INFORMATION PROVIDED ->

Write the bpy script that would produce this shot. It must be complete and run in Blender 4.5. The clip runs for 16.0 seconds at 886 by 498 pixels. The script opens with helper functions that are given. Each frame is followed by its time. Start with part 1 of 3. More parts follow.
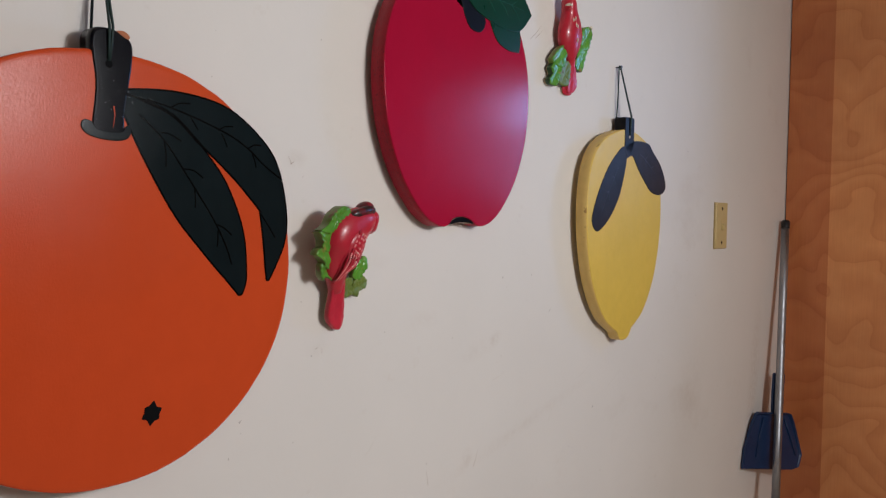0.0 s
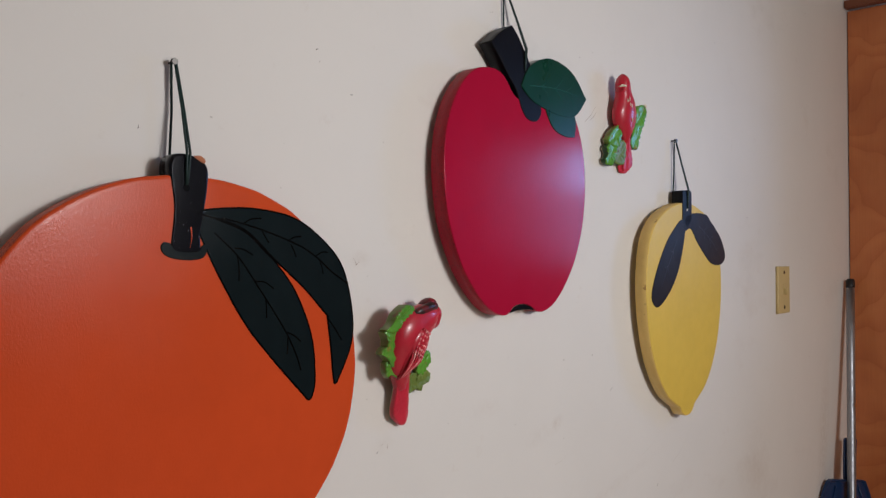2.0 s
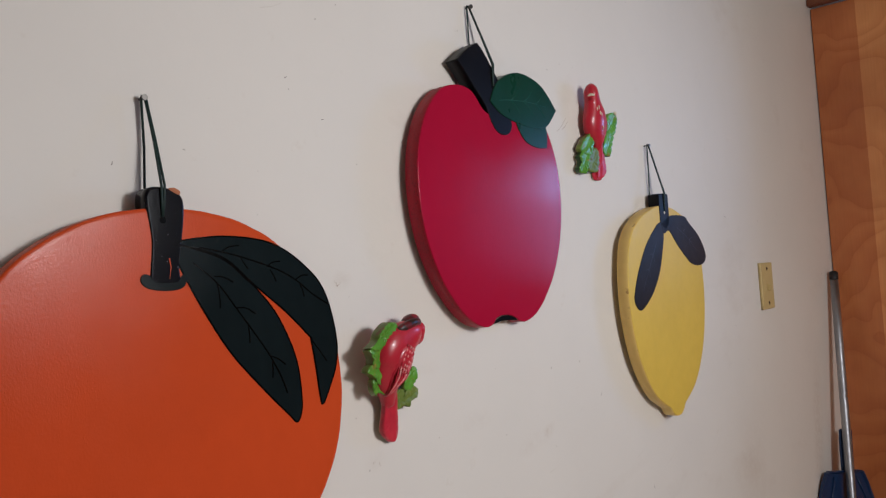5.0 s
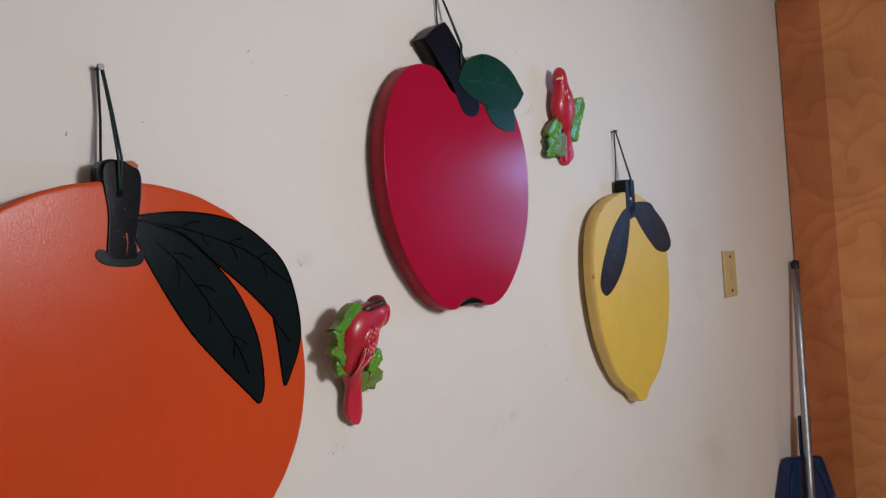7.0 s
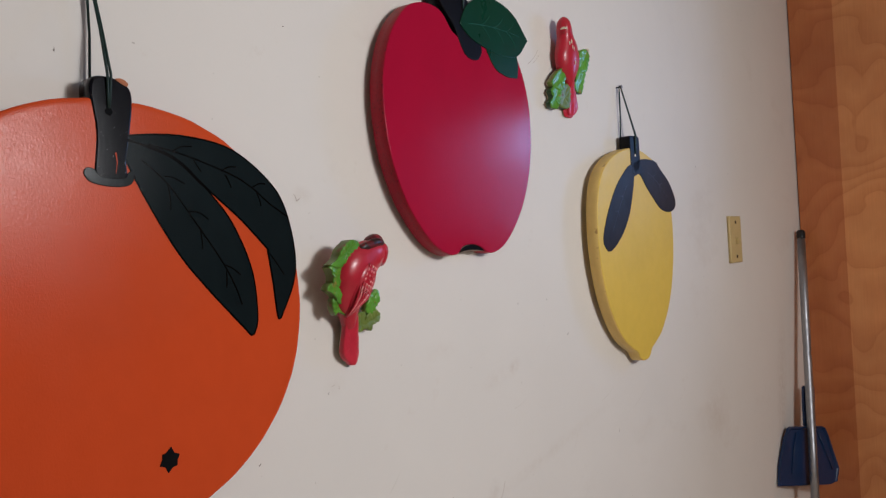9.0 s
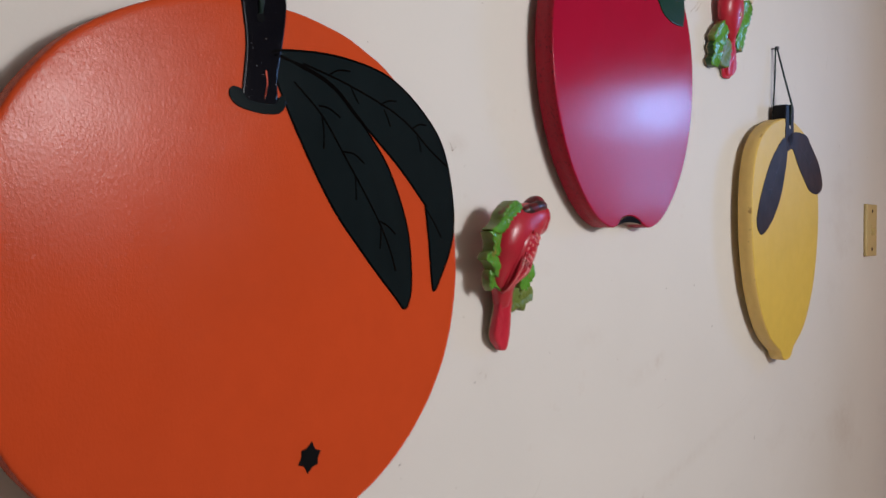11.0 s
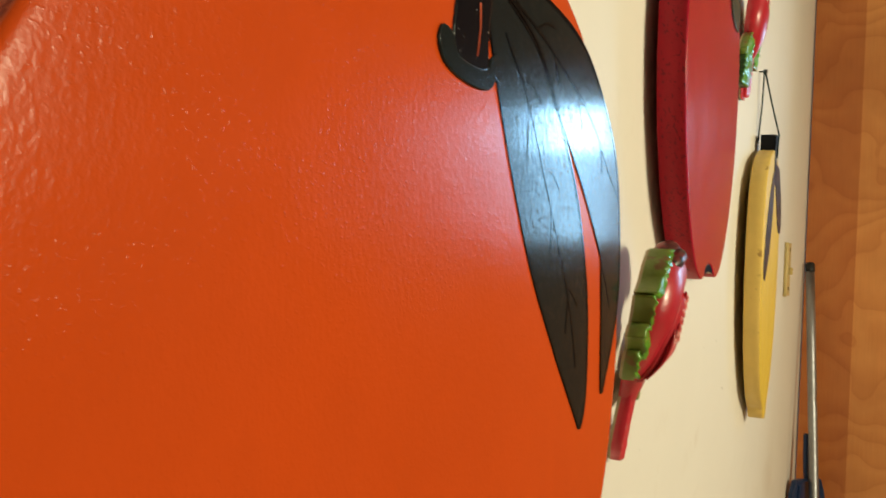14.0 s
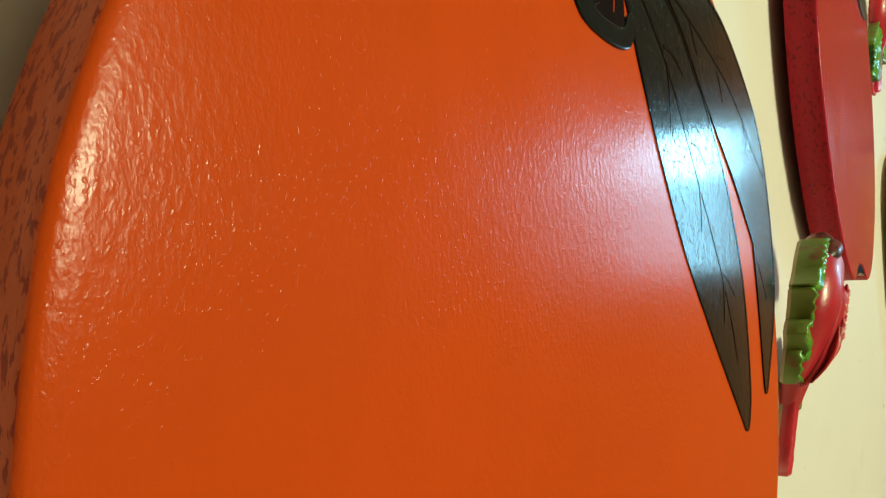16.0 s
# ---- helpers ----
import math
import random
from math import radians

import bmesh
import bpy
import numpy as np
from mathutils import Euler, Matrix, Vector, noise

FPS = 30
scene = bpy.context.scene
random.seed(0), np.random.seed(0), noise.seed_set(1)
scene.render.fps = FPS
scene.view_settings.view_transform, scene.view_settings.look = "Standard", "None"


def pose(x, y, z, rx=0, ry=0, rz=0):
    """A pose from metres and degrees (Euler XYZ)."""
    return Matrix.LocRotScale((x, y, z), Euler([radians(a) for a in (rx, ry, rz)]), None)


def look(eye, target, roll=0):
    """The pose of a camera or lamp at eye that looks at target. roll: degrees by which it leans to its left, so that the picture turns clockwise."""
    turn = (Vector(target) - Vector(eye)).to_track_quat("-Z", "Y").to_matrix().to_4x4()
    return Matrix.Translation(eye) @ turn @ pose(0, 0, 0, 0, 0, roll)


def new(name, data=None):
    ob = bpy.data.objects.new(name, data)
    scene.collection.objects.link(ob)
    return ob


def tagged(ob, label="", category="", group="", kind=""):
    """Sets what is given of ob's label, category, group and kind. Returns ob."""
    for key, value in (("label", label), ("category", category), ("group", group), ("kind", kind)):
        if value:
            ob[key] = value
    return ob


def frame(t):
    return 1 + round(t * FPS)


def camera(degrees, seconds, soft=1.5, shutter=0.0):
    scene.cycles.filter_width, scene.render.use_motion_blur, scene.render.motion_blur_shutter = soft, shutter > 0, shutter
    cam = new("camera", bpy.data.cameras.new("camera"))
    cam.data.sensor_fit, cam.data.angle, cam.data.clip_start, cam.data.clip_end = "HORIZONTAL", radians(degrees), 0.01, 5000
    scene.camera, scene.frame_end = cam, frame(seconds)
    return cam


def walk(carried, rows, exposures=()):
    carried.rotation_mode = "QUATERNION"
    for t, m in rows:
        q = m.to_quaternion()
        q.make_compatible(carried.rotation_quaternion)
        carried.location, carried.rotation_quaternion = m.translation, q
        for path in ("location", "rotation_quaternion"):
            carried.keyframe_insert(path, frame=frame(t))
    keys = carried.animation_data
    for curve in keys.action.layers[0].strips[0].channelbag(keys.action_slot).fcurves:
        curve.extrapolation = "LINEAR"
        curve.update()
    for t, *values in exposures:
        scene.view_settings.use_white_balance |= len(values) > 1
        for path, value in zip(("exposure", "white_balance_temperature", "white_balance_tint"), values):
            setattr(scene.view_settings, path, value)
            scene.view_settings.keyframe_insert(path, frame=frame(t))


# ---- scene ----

WHAT YOU HAVE TO DO ->
Omit every picture, then reproduce the rest of the listing exactly.

RESULT FOR THIS TASK ->
Write the bpy script that would produce this shot. It must be complete and run in Blender 4.5. The clip runs for 16.0 seconds at 886 by 498 pixels. The script opens with helper functions that are given. Each frame is followed by its time. Start with part 1 of 3. More parts follow.
0.0 s
2.0 s
5.0 s
7.0 s
9.0 s
11.0 s
14.0 s
16.0 s
# ---- helpers ----
import math
import random
from math import radians

import bmesh
import bpy
import numpy as np
from mathutils import Euler, Matrix, Vector, noise

FPS = 30
scene = bpy.context.scene
random.seed(0), np.random.seed(0), noise.seed_set(1)
scene.render.fps = FPS
scene.view_settings.view_transform, scene.view_settings.look = "Standard", "None"


def pose(x, y, z, rx=0, ry=0, rz=0):
    """A pose from metres and degrees (Euler XYZ)."""
    return Matrix.LocRotScale((x, y, z), Euler([radians(a) for a in (rx, ry, rz)]), None)


def look(eye, target, roll=0):
    """The pose of a camera or lamp at eye that looks at target. roll: degrees by which it leans to its left, so that the picture turns clockwise."""
    turn = (Vector(target) - Vector(eye)).to_track_quat("-Z", "Y").to_matrix().to_4x4()
    return Matrix.Translation(eye) @ turn @ pose(0, 0, 0, 0, 0, roll)


def new(name, data=None):
    ob = bpy.data.objects.new(name, data)
    scene.collection.objects.link(ob)
    return ob


def tagged(ob, label="", category="", group="", kind=""):
    """Sets what is given of ob's label, category, group and kind. Returns ob."""
    for key, value in (("label", label), ("category", category), ("group", group), ("kind", kind)):
        if value:
            ob[key] = value
    return ob


def frame(t):
    return 1 + round(t * FPS)


def camera(degrees, seconds, soft=1.5, shutter=0.0):
    scene.cycles.filter_width, scene.render.use_motion_blur, scene.render.motion_blur_shutter = soft, shutter > 0, shutter
    cam = new("camera", bpy.data.cameras.new("camera"))
    cam.data.sensor_fit, cam.data.angle, cam.data.clip_start, cam.data.clip_end = "HORIZONTAL", radians(degrees), 0.01, 5000
    scene.camera, scene.frame_end = cam, frame(seconds)
    return cam


def walk(carried, rows, exposures=()):
    carried.rotation_mode = "QUATERNION"
    for t, m in rows:
        q = m.to_quaternion()
        q.make_compatible(carried.rotation_quaternion)
        carried.location, carried.rotation_quaternion = m.translation, q
        for path in ("location", "rotation_quaternion"):
            carried.keyframe_insert(path, frame=frame(t))
    keys = carried.animation_data
    for curve in keys.action.layers[0].strips[0].channelbag(keys.action_slot).fcurves:
        curve.extrapolation = "LINEAR"
        curve.update()
    for t, *values in exposures:
        scene.view_settings.use_white_balance |= len(values) > 1
        for path, value in zip(("exposure", "white_balance_temperature", "white_balance_tint"), values):
            setattr(scene.view_settings, path, value)
            scene.view_settings.keyframe_insert(path, frame=frame(t))


# ---- scene ----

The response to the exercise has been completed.